Nel giro di pochi mesi se ne sono andati Oliver Sacks e Renato Piagliacampo.
Il primo, conosciuto in tutto il mondo, è riuscito a raccontare, grazie alla potenza della letteratura, quello che scopriva dalla medicina. Un caso clinico (come le tante disabilità in cui Sacks si è imbattuto) costituiva l’occasione per trarne un racconto: paure collettive si sgretolavano e il cervello umano diventava sempre più conosciuto e, paradossalmente, sempre più misterioso. Il web è esploso alla notizia della sua scomparsa, ricordando i sui libri cult. Personalmente, quando penso a Sacks, torno con la mente allo stupendo Vedere voci. In questo testo, la curiosità di Sacks si concentra sulla lingua dei segni, la lingua per eccellenza dei sordi. Una pagina tira l’altra, generando una serie di riflessioni e di scoperte che, ben lontane da certe diatribe sterili – come quelle che nascono a volte nel mondo della sordità – mostrano invece un’altra sfaccettatura del diamante della razza umana.

“Leggi questo libro e scoprirai chi sei” mi disse, impetuoso, Renato Pigliacampo oltre quindici anni fa; “non sarai più quello di prima”. Renato Pigliacampo presenta molte analogie con Oliver Sacks. Non udente per una meningite contratta in giovane età, ha vissuto la disabilità da pioniere, laureandosi a Roma e dando inizio ad una brillante carriera di psicologo e narratore, per poi raggiungere anche il prestigioso traguardo di docente di Psicologia del minorato sensoriale presso l’Università di Macerata. Ha vissuto contagiando tutti coloro che ha incontrato con la sua voglia di vivere e ha scelto di affidarsi alla scienza e alla narrativa per raccontare e omaggiare il mondo che viveva. Entrambi hanno quindi conosciuto la disabilità; Pigliacampo l’ha vissuta sulla sua pelle, Sacks l’ha osservata e poi conosciuta anche in prima persona. Fortissime, quindi, le analogie tra i due. Anche “Rex” Pigliacampo, come noi sordi lo abbiamo sempre chiamato, ci ha lasciati alla fine di giugno, nello stesso giorno che dette i natali a Giacomo Leopardi (no, non può essere un caso…).

E io, disabile, che mi percepisco persona con disabilità prima di ogni altra cosa nella mia vita, sono rimasto orfano di due grandi uomini.
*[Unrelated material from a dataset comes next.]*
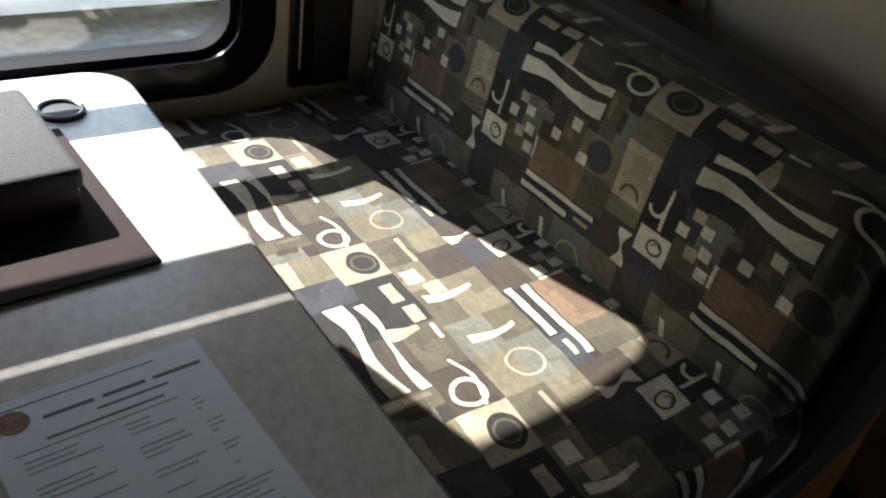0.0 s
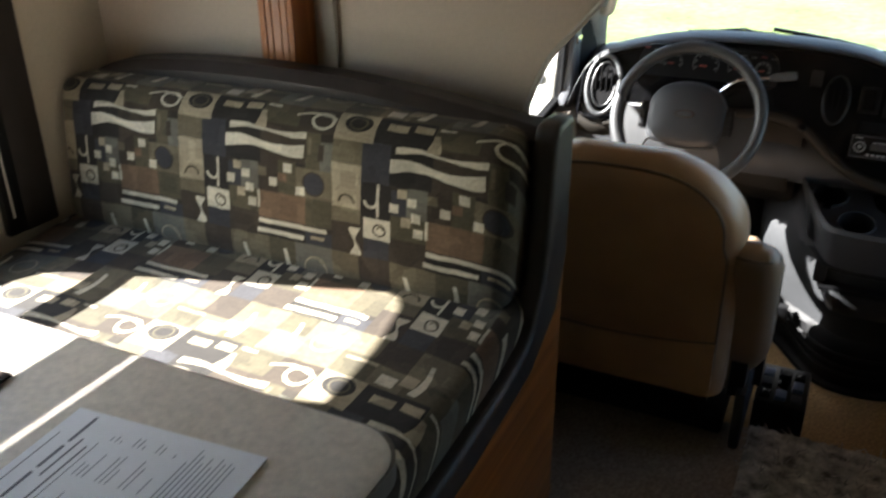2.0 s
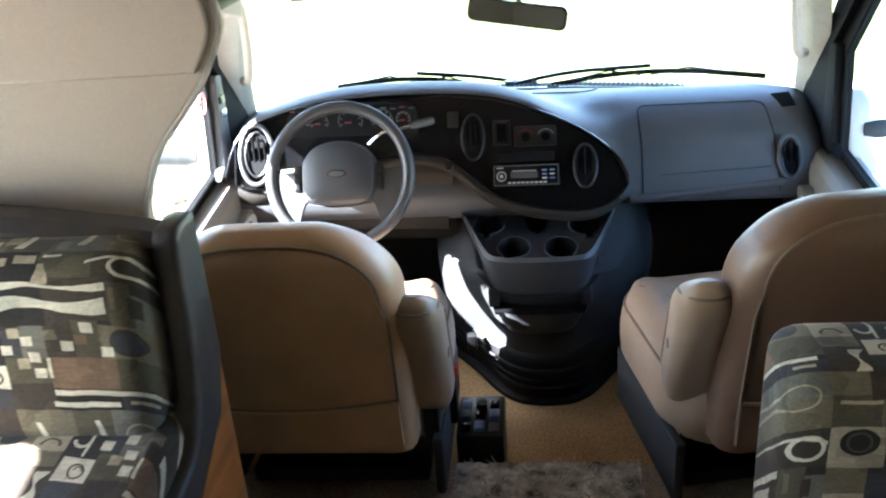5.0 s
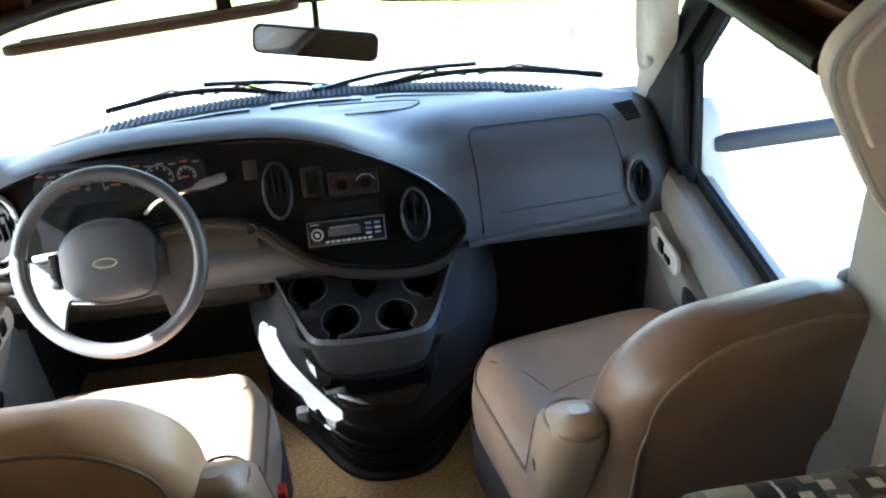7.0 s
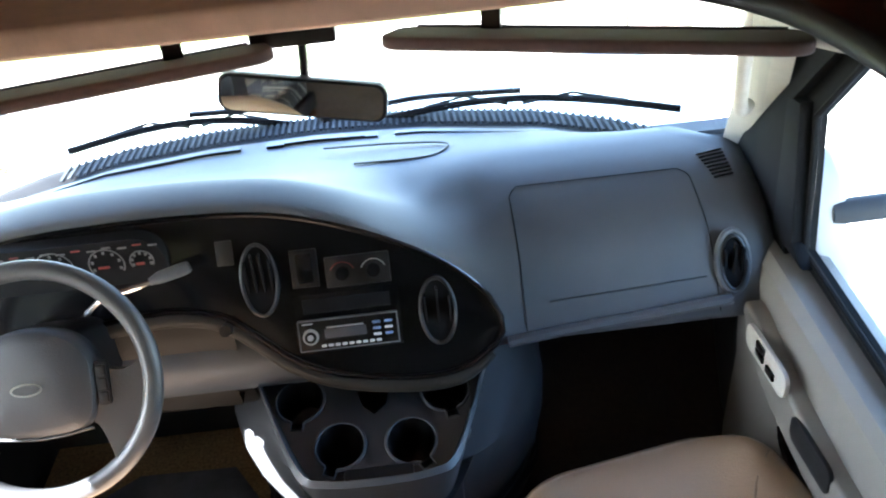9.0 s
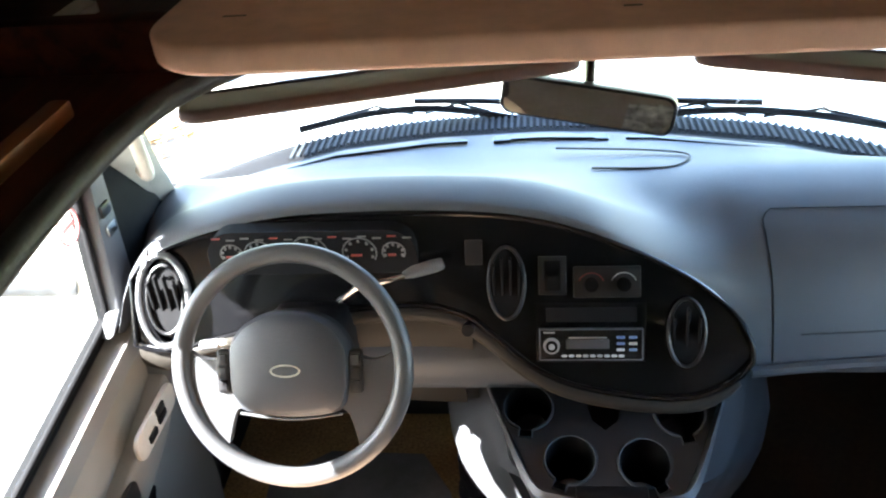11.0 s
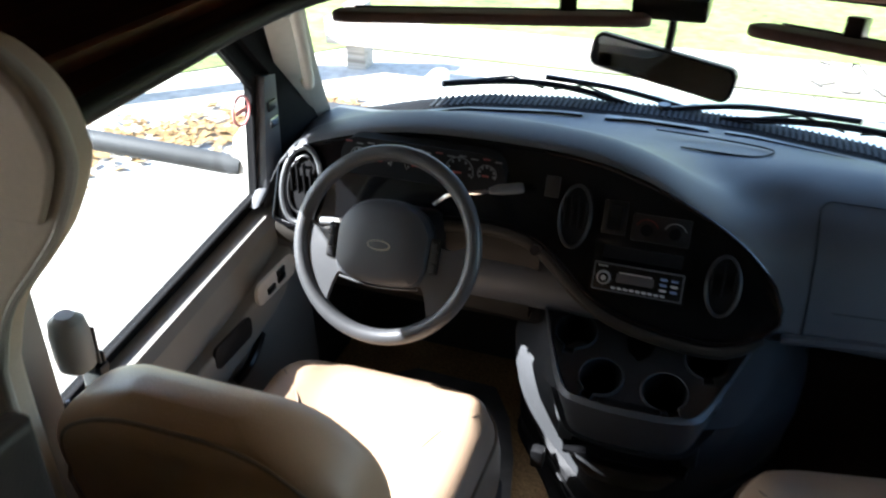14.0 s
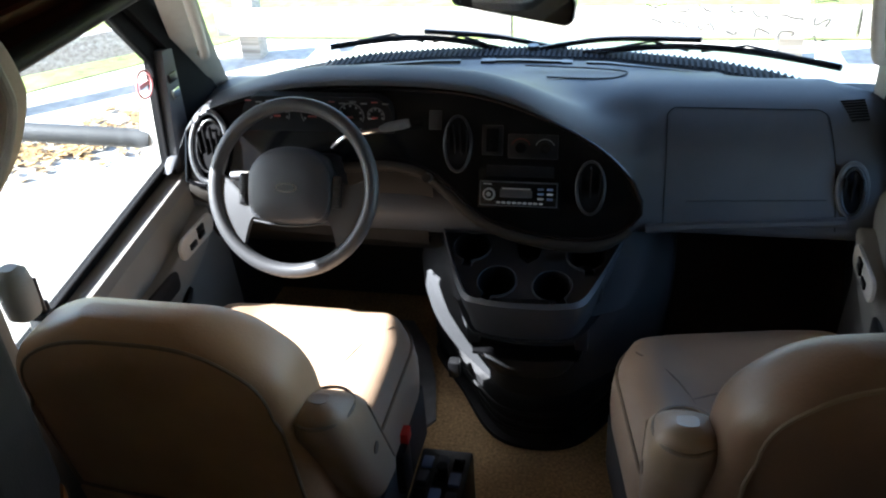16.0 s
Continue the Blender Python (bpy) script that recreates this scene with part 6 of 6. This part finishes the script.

Di due fari. Rex Pigliacampo, a cui devo il merito di avermi spinto a guardarmi davvero allo specchio per osservare, capire, accettare e superare la mia sordità, e Oliver Sacks, che col suo libro mi ha fatto capire, in modo scientifico, che la mia disabilità non è altro che una faccia dell’umanità di cui faccio parte. Una faccia di cui andare orgogliosi per una vita da vivere appieno, in una autentica “comunione col mondo”.
Per questo la disabilità può essere un handicap ma non ha handicap
Sono quindi un orfano fortunato. Più che alla loro assenza, penso alla loro continua presenza, grazie alle loro opere. I loro libri. Le loro parole che non possono morire. Lo ha scritto bene una cara amica non udente, Rosanna, in un post nient’affatto banale su Facebook nel giorno della scomparsa di Oliver Sacks:
Oliver Sacks, anche tu te ne sei andato sazio di giorni. Una vita frastagliata, sofferta, intrepida non può che trasformarsi in una perla per l’umanità e per la scienza. Da lassù piovano ancora tue pagine riempite di vita nel respiro del vento. Buon viaggio, Sacks che vai a congiungerti con Rex, il Guerriero del Silenzio per approfondire le vostre teorie!